Application of Transmission Electron Microscopy to Engineering Practice in Ceramics: Introduction, Fundamentals, and Application to Precipitation Phenomena

Abstract

This paper, the first of eight in this issue of the Journal devoted to transmission electron microscopy (TEM) of ceramics, provides a brief introduction to the physics of electron optics as it relates to the study of microstructural defects in crystalline solids. The particular application of TEM discussed in this paper, the study of subsolidus precipitation in star sapphire (Ti‐doped AI2O3) and in magnesia‐partially stabilized zirconia (Mg‐PSZ), illustrates the usefulness of this technique in providing detailed crystallographic and microstructural information on precipitation reactions.
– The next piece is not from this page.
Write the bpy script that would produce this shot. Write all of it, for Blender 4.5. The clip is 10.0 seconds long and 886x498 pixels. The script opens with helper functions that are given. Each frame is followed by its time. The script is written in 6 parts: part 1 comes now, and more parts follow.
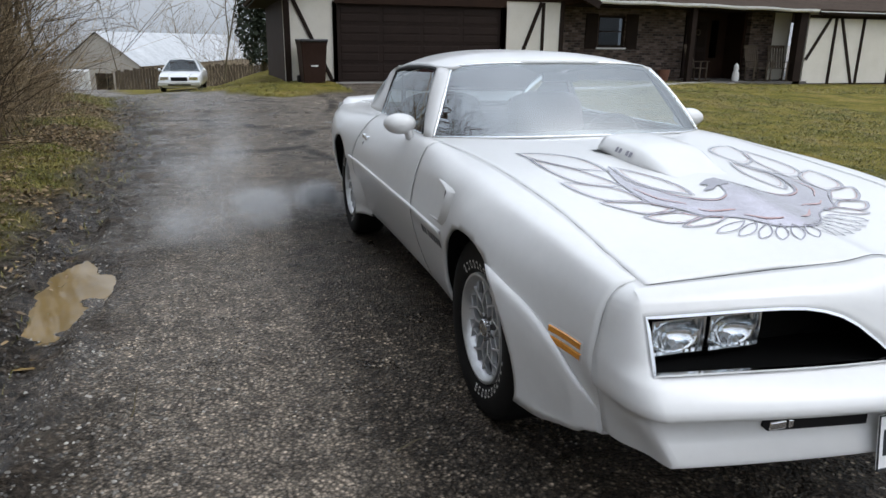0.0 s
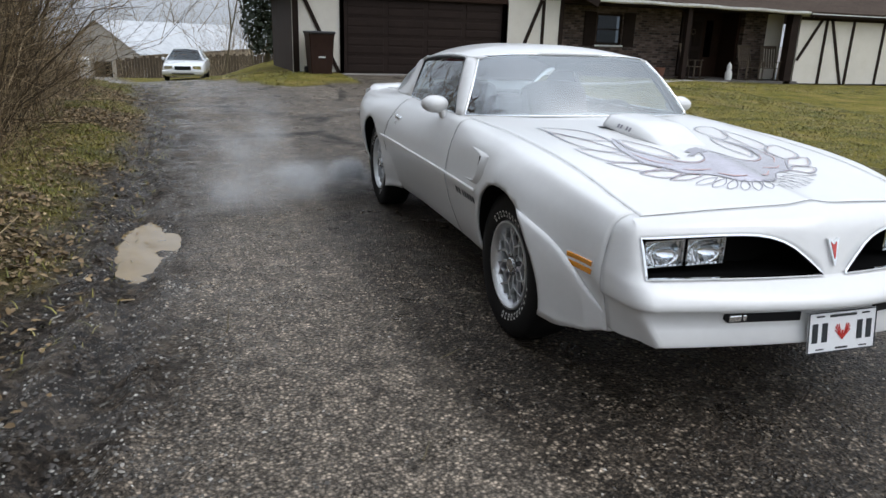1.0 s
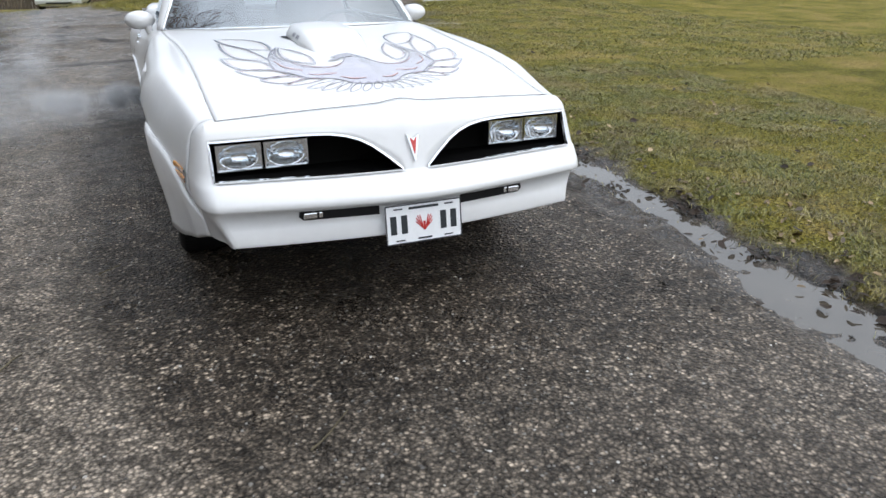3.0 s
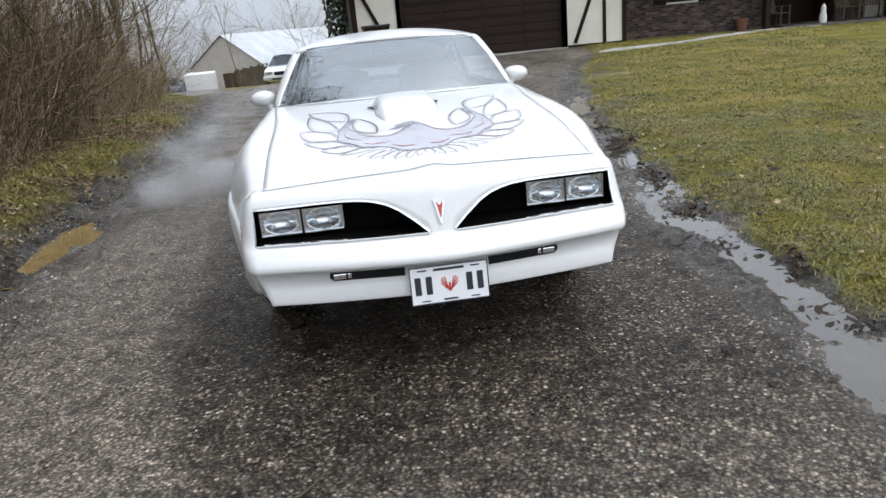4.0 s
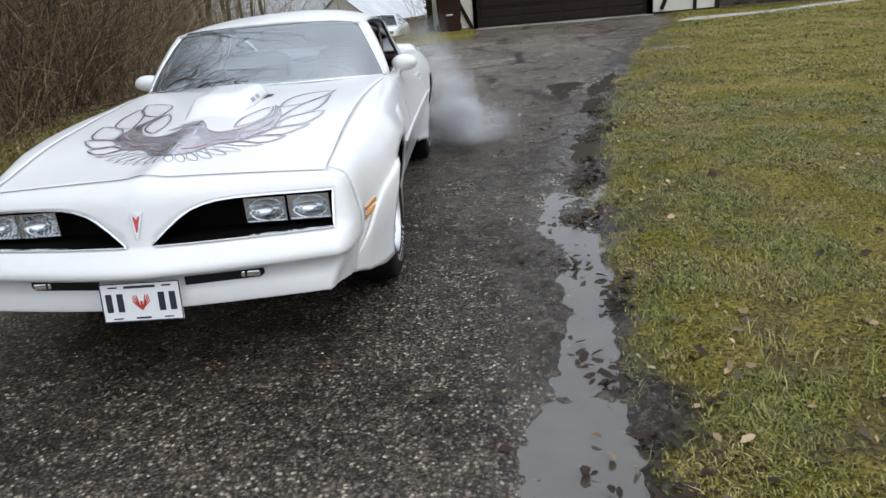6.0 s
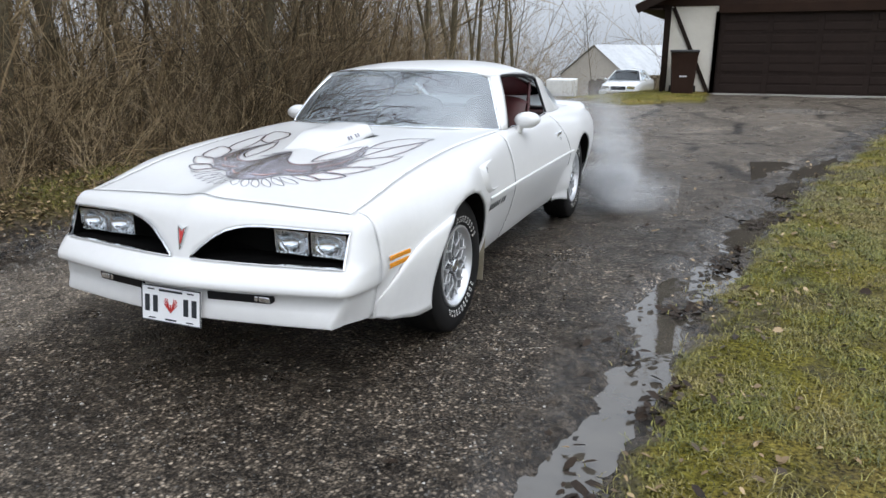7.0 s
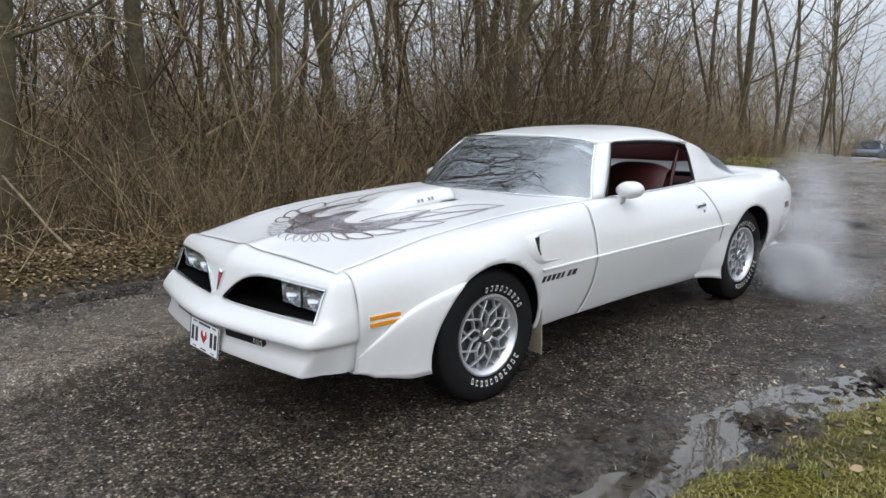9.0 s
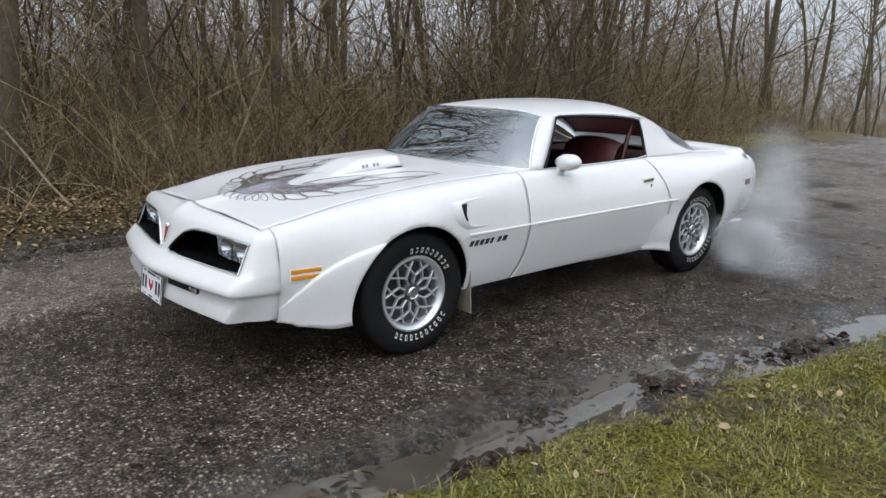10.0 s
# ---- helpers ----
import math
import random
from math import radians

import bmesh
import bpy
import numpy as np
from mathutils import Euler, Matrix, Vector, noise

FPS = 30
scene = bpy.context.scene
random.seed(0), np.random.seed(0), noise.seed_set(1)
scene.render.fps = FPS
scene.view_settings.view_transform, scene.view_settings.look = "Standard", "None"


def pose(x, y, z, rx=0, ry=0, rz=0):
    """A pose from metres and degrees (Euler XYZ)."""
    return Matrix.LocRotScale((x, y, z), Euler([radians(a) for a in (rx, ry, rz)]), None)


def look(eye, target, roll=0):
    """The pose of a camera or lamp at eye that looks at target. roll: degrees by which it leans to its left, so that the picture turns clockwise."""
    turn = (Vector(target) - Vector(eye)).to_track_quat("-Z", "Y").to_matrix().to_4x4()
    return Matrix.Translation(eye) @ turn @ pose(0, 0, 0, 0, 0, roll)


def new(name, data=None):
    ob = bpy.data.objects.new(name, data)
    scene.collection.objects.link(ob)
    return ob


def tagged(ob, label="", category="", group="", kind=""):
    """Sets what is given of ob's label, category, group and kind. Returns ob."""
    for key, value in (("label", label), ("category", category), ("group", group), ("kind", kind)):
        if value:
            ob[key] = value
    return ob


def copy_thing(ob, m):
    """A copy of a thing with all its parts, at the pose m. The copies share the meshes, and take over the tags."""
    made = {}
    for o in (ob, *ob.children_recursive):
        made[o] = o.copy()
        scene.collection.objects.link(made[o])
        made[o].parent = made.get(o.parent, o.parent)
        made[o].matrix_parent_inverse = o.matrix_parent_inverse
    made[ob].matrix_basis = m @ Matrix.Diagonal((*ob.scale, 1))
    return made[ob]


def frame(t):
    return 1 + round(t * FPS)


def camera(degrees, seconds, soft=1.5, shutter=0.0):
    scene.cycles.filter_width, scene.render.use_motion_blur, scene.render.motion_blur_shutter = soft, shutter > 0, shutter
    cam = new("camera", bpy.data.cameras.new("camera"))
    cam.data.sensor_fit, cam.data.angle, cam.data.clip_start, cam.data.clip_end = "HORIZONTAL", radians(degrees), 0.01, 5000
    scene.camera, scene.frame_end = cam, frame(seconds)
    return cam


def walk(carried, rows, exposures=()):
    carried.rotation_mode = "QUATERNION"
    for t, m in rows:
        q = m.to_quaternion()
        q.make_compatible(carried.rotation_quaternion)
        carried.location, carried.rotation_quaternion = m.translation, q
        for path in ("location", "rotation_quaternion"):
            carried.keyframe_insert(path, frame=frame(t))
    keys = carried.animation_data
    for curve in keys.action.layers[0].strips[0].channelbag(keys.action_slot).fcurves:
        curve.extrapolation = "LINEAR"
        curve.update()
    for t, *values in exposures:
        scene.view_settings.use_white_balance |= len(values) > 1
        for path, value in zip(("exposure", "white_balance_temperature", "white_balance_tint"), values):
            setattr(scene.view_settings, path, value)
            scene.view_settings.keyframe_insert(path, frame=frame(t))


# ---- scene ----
cam = camera(64.5, 10.0)
PATH = [
    (0, (-1.696, -2.272, 1.366), (-1.121, -0.442, 0.797), 0.7),
    (0.5, (-1.829, -2.6, 1.394), (-1.281, -0.75, 0.866), 1.6),
    (1, (-2.085, -2.864, 1.355), (-1.492, -1.044, 0.773), 1.8),
    (1.5, (-2.084, -2.972, 1.37), (-1.478, -1.164, 0.766), 2.1),
    (2, (-1.765, -3.126, 1.353), (-1.146, -1.326, 0.738), -3.6),
    (2.5, (-1.35, -3.341, 1.345), (-0.588, -1.607, 0.704), -2.9),
    (3, (-0.925, -3.404, 1.324), (-0.191, -1.713, 0.548), 0.2),
    (3.2, (-0.794, -3.43, 1.35), (-0.185, -1.651, 0.668), -2.4),
    (4.3, (-0.056, -3.642, 1.357), (0.041, -1.74, 0.745), -2.2),
    (4.5, (0.122, -3.641, 1.36), (0.191, -1.736, 0.754), 0.8),
    (5, (0.494, -3.634, 1.389), (0.469, -1.713, 0.833), -5.4),
    (5.5, (0.928, -3.583, 1.388), (0.777, -1.691, 0.756), -6.6),
    (6, (1.29, -3.429, 1.384), (1.166, -1.557, 0.691), -5.1),
    (6.2, (1.45, -3.388, 1.382), (1.133, -1.502, 0.797), -4.5),
    (7.3, (2.275, -3.076, 1.41), (1.444, -1.33, 0.899), -2.4),
    (7.5, (2.425, -3.02, 1.418), (1.501, -1.301, 0.981), -6.5),
    (8, (2.738, -2.874, 1.417), (1.465, -1.412, 0.925), -5.3),
    (8.5, (2.929, -2.619, 1.446), (1.674, -1.137, 0.966), -1.7),
    (9, (3.134, -2.418, 1.446), (1.689, -1.092, 1.054), -0.6),
    (9.5, (3.408, -2.209, 1.522), (1.969, -0.888, 1.094), -0.5),
    (10, (3.662, -2.198, 1.472), (2.179, -0.945, 0.993), 0.9),
]
walk(cam, [(t, look(eye, target, roll)) for t, eye, target, roll in PATH], exposures=[(0, -0.38), (1, -0.34), (1.5, 0.05), (2, -0.05), (3, -0.08), (4.5, -0.1), (5, -0.1), (5.5, -0.28), (6, -0.28), (7.5, -0.1), (8, -0.25), (8.5, -0.27), (9, -0.27), (10, -0.35)])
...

In star sapphire, TEM was used to identify unambiguously the needle‐like precipitate phase responsible for the asterism in gem‐quality crystals as rutile, the stable tetragonal form of TO2. The observed orientation relation between precipitate and matrix allows good lattice matching between the two phases. The work on PSZ described in the present paper consists of “deciphering” the precipitation history of a commercial, sintered, polycrystalline ceramic showing, in particular, that precipitation occurred in three distinguishable stages. Although tetragonal ZrO2 is the precipitate phase in all three stages, a polymorphic transformation to monoclinic symmetry occurs in two of the three types of precipitates; the tetragonal symmetry is retained metastably in the third. Furthermore, the internal structure of the precipitates and the precipitate/cubic zirconia host microstructural relations are different in each case; these differences can profoundly affect mechanical properties.